• Flora Gosling

Review: Catch Me If You Can (Theatre Royal Glasgow)

A Wife Lost in the Mountains and A Play Lost in Time


“Comedy’s not how it used to be.” “Theatre isn't as good as it once was.” “You don’t see anything like as good as the classics these days.” As a young person, being fed up with people older than myself complaining about the state of entertainment is a cliché as old as time. But once in a while, a show comes along specifically for that demographic of theatre-goers that aren’t satisfied with modern theatre. Make no mistake, Catch Me If You Can is a show for older folks longing for a show from years gone by.

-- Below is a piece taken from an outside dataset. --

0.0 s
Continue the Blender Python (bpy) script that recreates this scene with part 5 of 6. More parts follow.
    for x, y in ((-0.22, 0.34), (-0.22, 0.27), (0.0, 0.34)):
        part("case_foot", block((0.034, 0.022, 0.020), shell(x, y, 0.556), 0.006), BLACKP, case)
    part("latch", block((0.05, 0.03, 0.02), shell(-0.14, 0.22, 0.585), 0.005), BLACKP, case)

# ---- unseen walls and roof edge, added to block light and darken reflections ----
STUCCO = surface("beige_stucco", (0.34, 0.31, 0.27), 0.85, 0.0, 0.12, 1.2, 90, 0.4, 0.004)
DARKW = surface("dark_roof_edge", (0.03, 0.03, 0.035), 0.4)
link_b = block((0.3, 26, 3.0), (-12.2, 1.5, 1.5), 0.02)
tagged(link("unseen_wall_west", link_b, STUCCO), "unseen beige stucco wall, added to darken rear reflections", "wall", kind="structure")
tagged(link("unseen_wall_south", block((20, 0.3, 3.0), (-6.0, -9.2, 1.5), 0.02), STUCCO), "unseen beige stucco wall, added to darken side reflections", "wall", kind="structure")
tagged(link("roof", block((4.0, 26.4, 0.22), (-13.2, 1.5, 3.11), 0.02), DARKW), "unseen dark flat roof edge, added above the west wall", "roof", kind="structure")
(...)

In this 1965 classic Broadway play by Jack Weinstock and Willie Gilbert, we meet the newly-wedded Daniel (Patrick Duffy) pacing the floorboards of a Chalet in the Catskill Mountains, waiting for his wife to return after her mysterious disappearance and badgering local detective Inspector Levine (Gray O’Brien). But not to fear, newly-appointed priest Father Kelleher (Ben Nealon) arrives at the door with happy news; his wife Elizabeth (Linda Purl) has returned safe and sound! Trouble is, when she walks through the door, Daniel insists he has never met this woman in his life.

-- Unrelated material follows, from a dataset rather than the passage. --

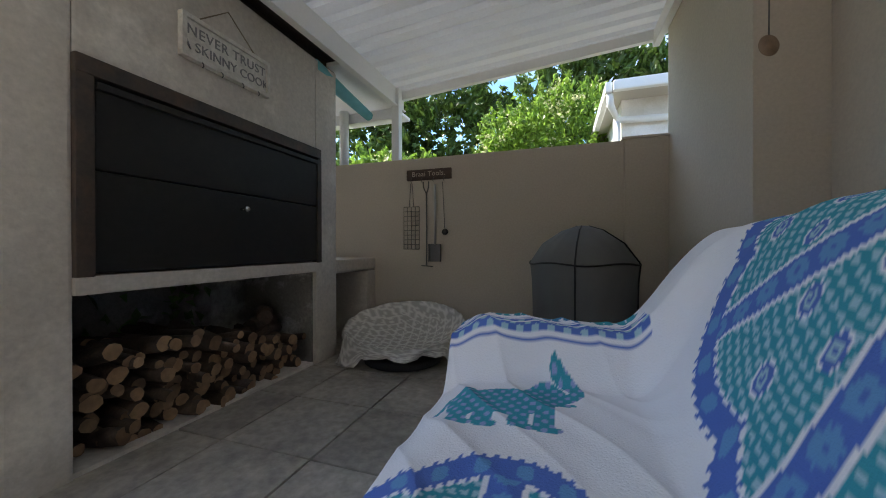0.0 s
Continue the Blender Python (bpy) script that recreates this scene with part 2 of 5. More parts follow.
M["orange"] = material("orange_painted_metal", (0.78, 0.17, 0.035), 0.5, second=(0.70, 0.13, 0.03), scale=14)
M["dark_edge"] = material("dark_painted_metal_edge", (0.10, 0.05, 0.03), 0.6)
M["cover_grey"] = material("grey_polyester_cover", (0.135, 0.133, 0.130), 0.75, second=(0.105, 0.104, 0.102), scale=4, grain=0.06, grain_scale=300, bump=0.0006, bump_scale=260)
M["cord_black"] = material("black_binding", (0.012, 0.012, 0.014), 0.7)
M["sign_white"] = material("distressed_white_paint", (0.66, 0.64, 0.60), 0.8, second=(0.50, 0.47, 0.42), scale=16, grain=0.12, grain_scale=50)
M["sign_grey"] = material("grey_lettering_paint", (0.24, 0.24, 0.24), 0.8)
M["dark_wood"] = material("dark_stained_board", (0.075, 0.045, 0.032), 0.7, second=(0.05, 0.03, 0.022), scale=12, grain=0.2, stretch=(0.2, 1, 1))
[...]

Photo Credit: Jack Merriman


This is a production that has been unusually loyal to the time period of its text. First, there’s the obvious: much of the comedy has aged poorly, chiefly the blatant sexism. We are barely a minute into the performance before we get our first I-hate-my-wife joke. Although Elizabeth is outwardly villainous and cunning enough to demonstrate she has agency, it’s not enough to justify the casual misogyny and objectification which makes up every other line of Inspector Levine’s dialogue. But even if we overlook the play’s treatment of women, the dramaturgy of this play is that of a different era. The set-up, the performances, and most importantly the comedic timing are all quite uncanny – familiar enough to be recognisable, but still adrift from the visual and comedic language that we as audiences have become accustomed to. In fact, when Purl enters the stage with a perfect Transatlantic accent, I become convinced that the performance is actually an adaptation of an old early-mid 20th-century comedy. Not so, but I think the fact that it would so easily fit that mould speaks volumes about what director Bob Tomson and producer Bill Kenwright had in mind for this production, and why it’s at odds with modern audiences.

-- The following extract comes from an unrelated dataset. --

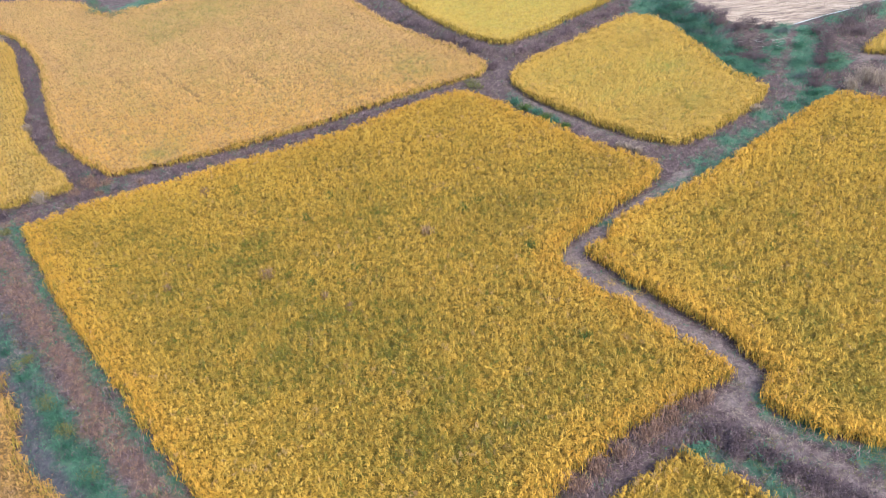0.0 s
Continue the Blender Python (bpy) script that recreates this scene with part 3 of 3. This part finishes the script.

Laughs amongst the audience are few and far between, which has a lot to do with the confused tone. The show advertises itself as a mystery and a thriller but plays much more like a crime comedy. The indecision bleeds into every plot point; from the first moment when we meet Daniel and the detective their humour and laid-back attitudes would convince you that the man had lost his cat, not his wife. At times the plot takes itself seriously, sketching out dramatic moments of threats, blackmail, and action. Ironically these moments are some of the most poorly executed of the play since the stage combat is laughably clumsy. In fact, it’s not just the action that undermines this “thriller”, but the performances too; all the interactions lack purpose and bite. Purl gives the most committed performance and is clearly having fun in the role, but she can’t save the weak material that she is working with. It is quite something to watch one character declare to another that they intend to kill them, and to still feel utterly ambivalent about the situation. This declaration in itself is testimony to how shamelessly heavy-handed and contrived the plot is; it is choc-full of unexplained moments, loose ends, plot holes, and ill-conceived twists. It would almost be entertaining from an ironic, so-bad-its-good perspective if it wasn’t so stale.


Of course, we can’t judge all theatre from the past based on one unsuccessful revival, but really that is the whole point; this is not a show from the past, it is just masquerading as one. Theatre by its nature belongs in the moment in which it is performed – there is no way to experience a show from a different time with different tastes unless you were there. To attend Catch Me If Me You Can now means attending a performance which is knowingly out of touch. It is more than simply being a play-out-of-time, it has flaws and strengths that will stand out in any year, but the lasting impression of this museum-piece misfire is that good and bad theatre exists no matter what decade you are living in. Two stars.


Whispers from the Crowd: "It was good, enjoyable. There were a few unexpected twists."
"I thought it might be based off an old film."
"The production was really good, really rightly done. They had rehearsed well." "It was quite tongue-in-cheek humour, it was good to have that lightness. It was much better than expected."